* What is being asked *
Below is some material; set it all down exactly, apart from the pictures.

* Source data *
----
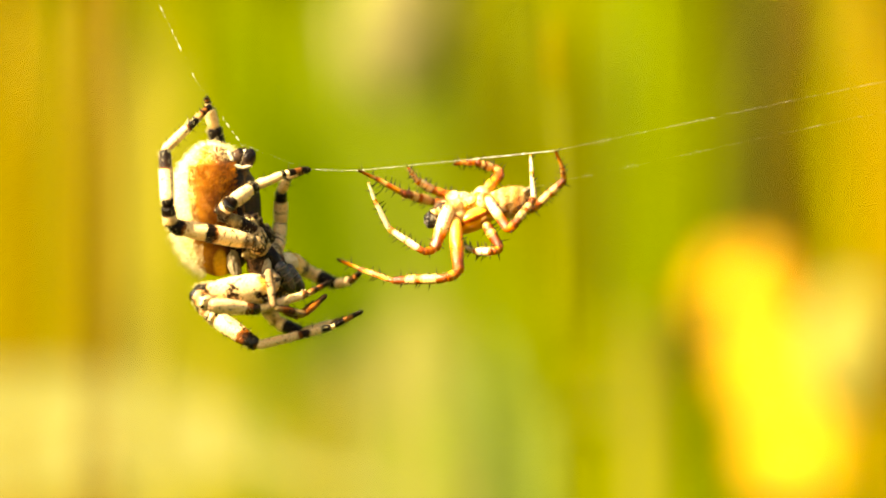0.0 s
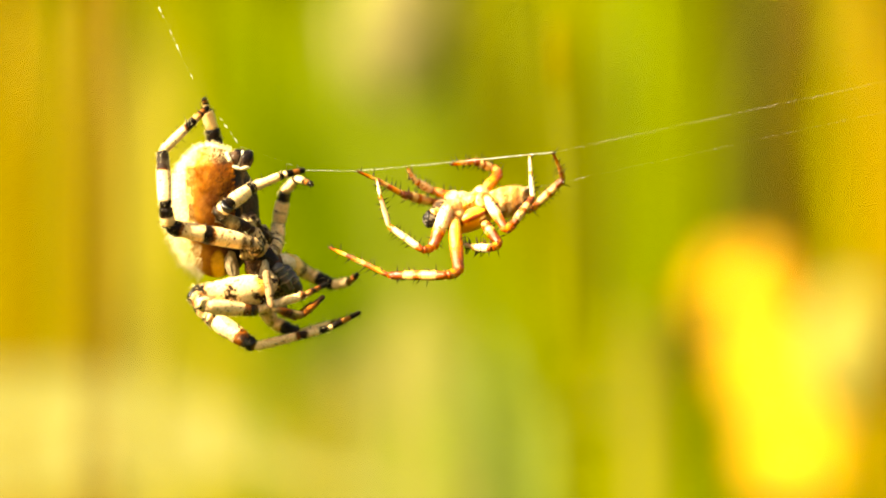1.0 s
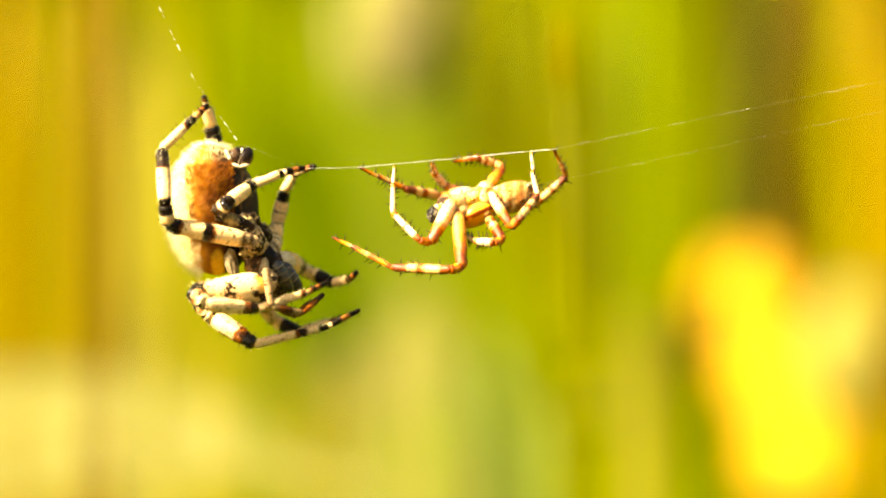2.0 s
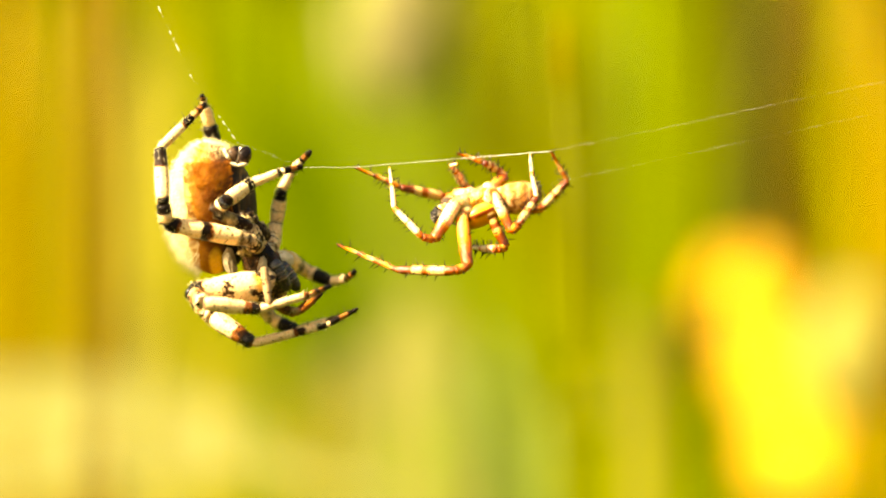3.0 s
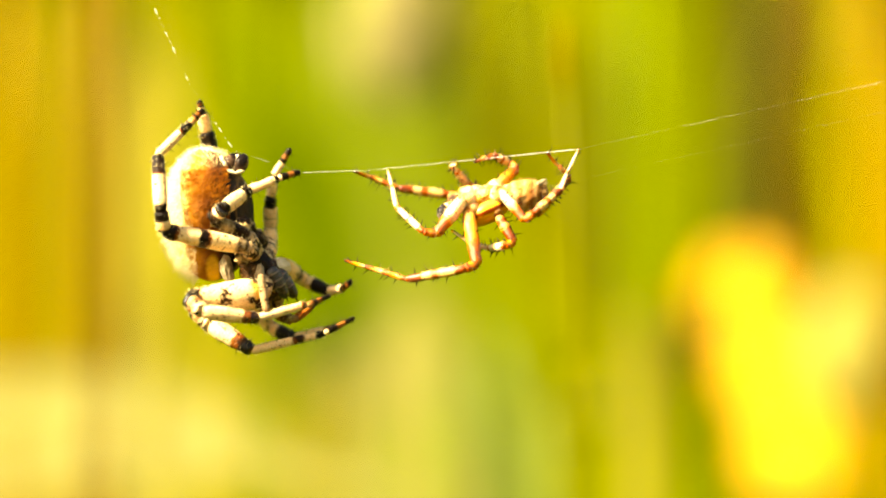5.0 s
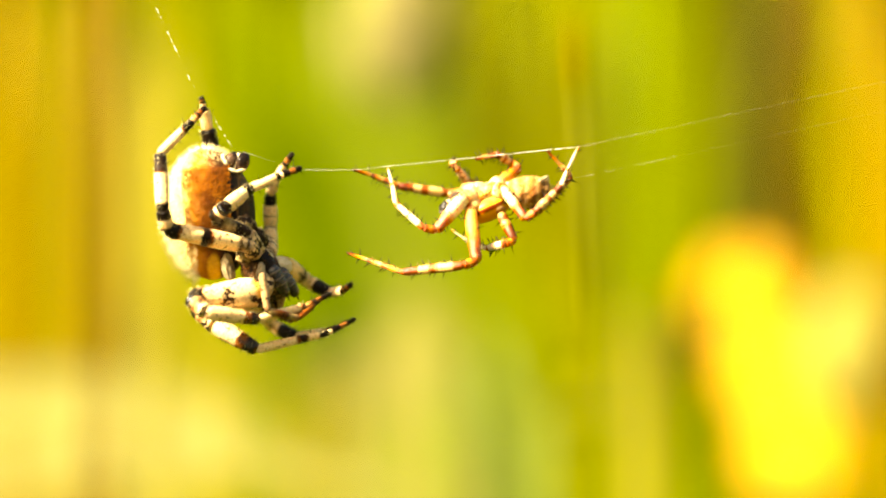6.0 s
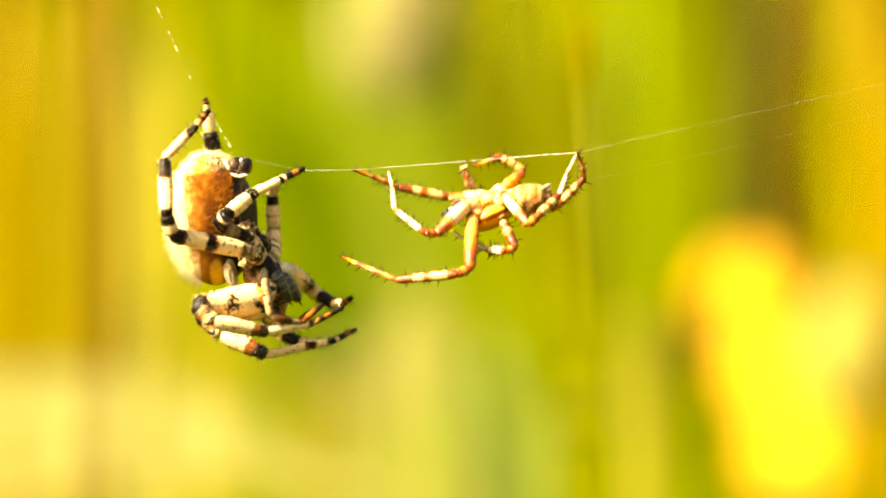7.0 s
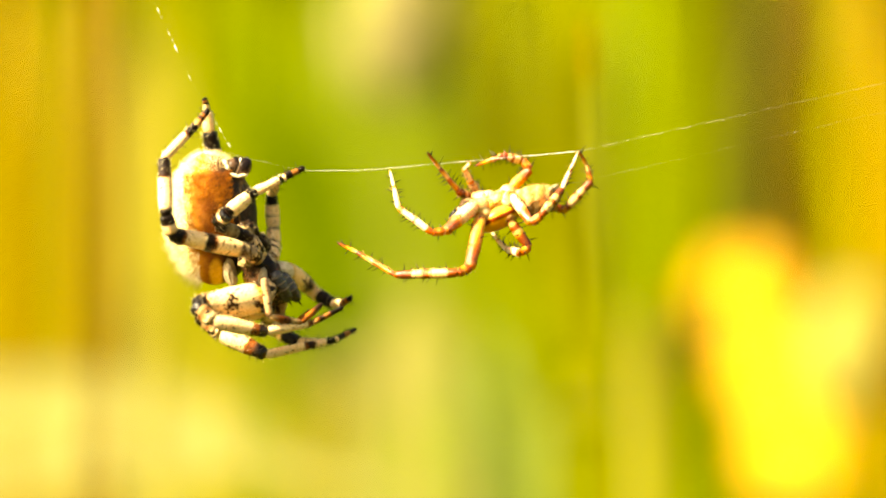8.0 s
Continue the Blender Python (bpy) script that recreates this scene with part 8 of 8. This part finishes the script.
----
* Response to this exercise *
0.0 s
1.0 s
2.0 s
3.0 s
5.0 s
6.0 s
7.0 s
8.0 s
Continue the Blender Python (bpy) script that recreates this scene with part 8 of 8. This part finishes the script.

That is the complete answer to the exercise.